WORK TO DO: Count the lines that include the string "script", and give only that number.

PROVIDED INFORMATION:

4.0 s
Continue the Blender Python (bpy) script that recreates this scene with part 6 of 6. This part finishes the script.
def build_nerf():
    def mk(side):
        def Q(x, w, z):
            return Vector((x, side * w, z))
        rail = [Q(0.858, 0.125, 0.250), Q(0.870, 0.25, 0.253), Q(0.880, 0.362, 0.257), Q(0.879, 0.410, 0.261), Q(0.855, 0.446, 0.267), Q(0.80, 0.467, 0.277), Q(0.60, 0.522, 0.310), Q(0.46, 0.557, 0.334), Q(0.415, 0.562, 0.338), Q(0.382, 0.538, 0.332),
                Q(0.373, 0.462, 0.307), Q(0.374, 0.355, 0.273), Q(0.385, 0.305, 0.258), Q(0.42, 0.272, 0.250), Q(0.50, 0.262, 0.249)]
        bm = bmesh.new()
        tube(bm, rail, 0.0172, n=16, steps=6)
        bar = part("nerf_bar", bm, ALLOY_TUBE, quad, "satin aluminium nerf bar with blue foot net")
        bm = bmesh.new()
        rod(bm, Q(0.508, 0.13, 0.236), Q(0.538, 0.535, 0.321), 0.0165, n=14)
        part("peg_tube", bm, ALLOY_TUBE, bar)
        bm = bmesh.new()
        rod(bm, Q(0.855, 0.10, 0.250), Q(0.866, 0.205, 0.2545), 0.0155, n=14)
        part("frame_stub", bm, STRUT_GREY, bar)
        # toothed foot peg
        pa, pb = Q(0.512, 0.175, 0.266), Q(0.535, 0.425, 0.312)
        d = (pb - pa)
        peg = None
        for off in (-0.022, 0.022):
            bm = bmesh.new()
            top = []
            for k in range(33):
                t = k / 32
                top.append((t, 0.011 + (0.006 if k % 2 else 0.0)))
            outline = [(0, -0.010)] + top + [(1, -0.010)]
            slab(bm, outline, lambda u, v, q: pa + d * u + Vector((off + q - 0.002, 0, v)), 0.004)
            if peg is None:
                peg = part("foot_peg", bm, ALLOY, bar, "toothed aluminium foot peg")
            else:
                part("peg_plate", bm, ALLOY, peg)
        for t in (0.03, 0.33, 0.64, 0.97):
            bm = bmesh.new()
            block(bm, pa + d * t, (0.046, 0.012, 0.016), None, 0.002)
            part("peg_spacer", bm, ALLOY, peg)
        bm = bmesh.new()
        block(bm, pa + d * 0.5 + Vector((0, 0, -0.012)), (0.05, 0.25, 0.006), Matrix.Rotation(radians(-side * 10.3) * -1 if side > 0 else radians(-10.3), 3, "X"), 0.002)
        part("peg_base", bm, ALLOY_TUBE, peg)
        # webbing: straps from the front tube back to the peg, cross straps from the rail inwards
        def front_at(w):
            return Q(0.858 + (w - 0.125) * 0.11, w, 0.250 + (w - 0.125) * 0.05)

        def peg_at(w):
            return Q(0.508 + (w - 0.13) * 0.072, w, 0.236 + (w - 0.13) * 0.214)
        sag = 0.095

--

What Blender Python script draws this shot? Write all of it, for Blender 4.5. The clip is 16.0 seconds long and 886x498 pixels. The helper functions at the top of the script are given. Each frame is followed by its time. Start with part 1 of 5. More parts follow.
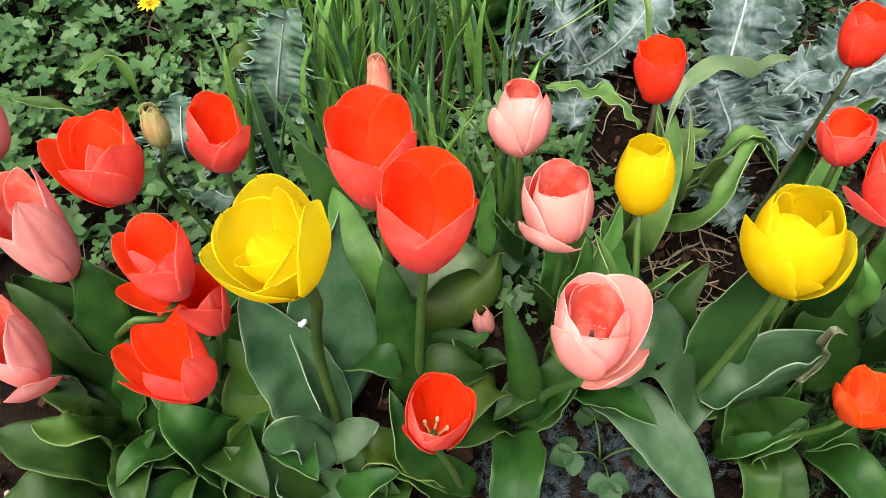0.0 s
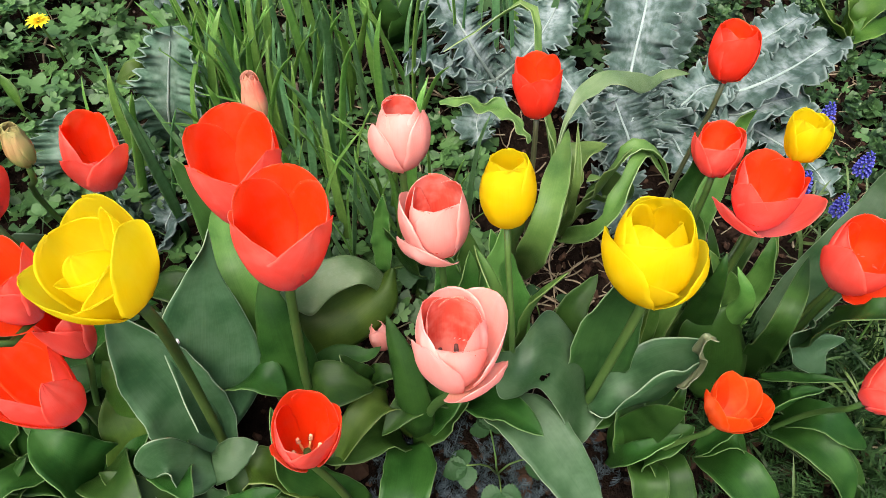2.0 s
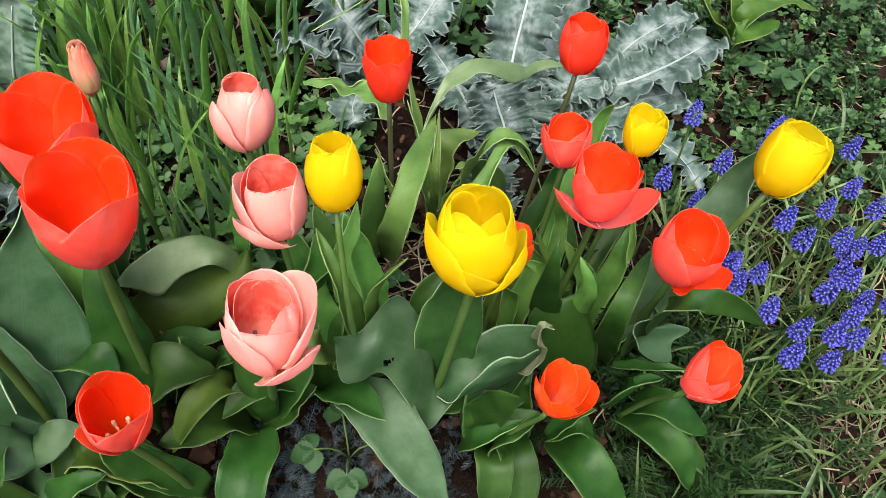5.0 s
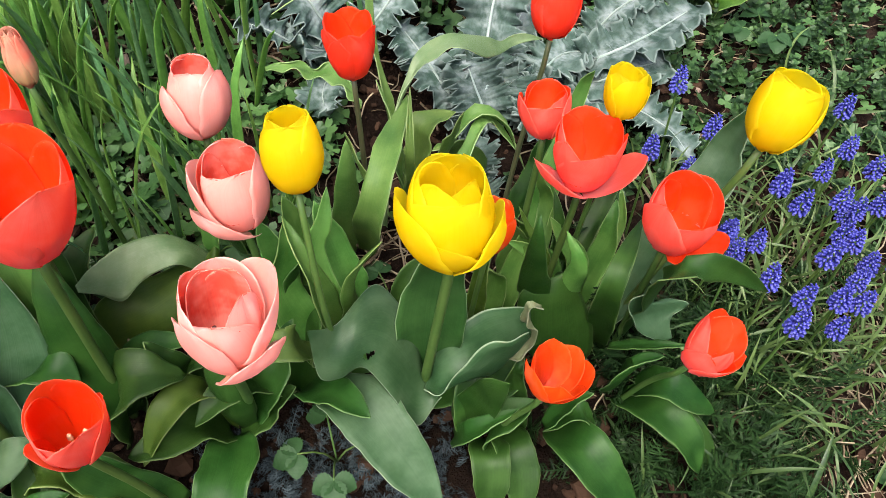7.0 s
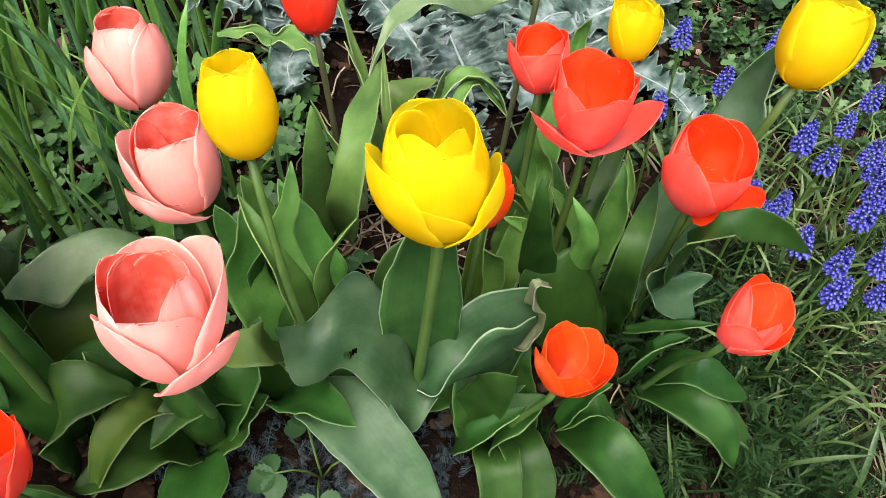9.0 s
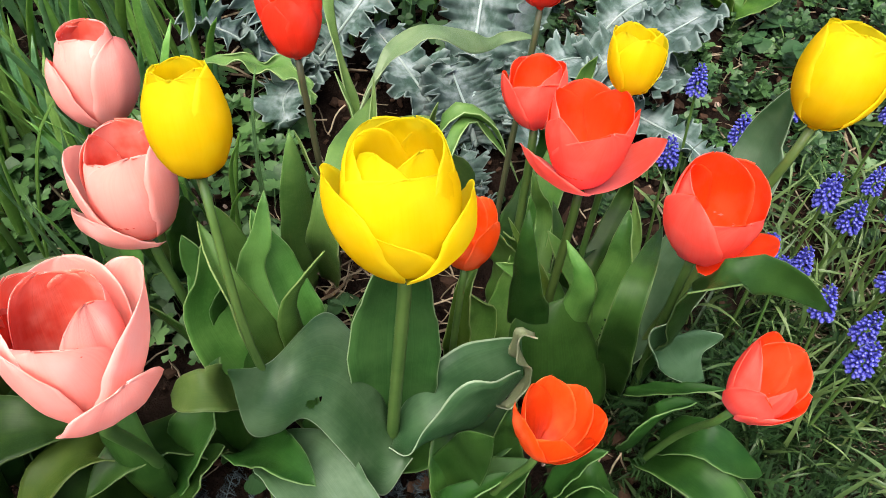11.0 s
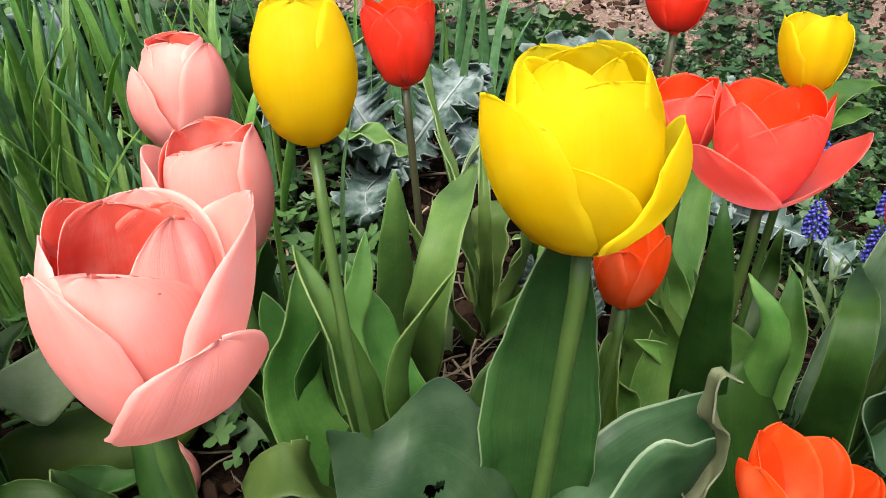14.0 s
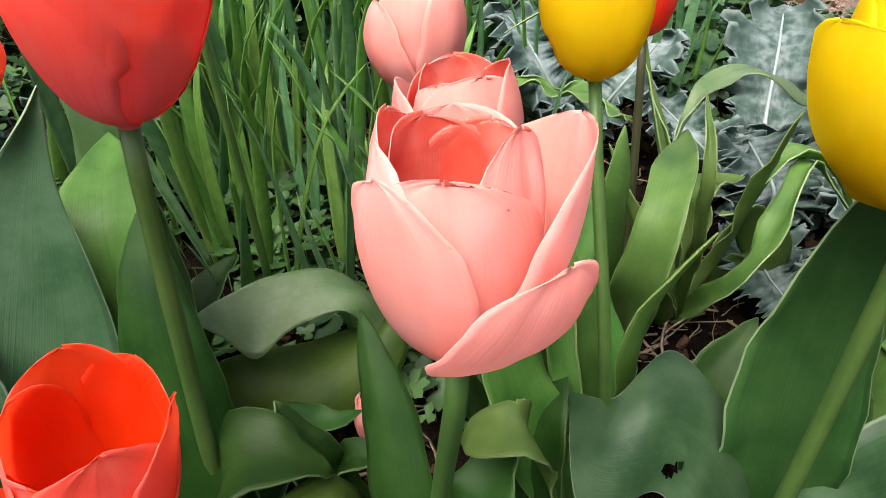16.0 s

FINISHED EXERCISE: 2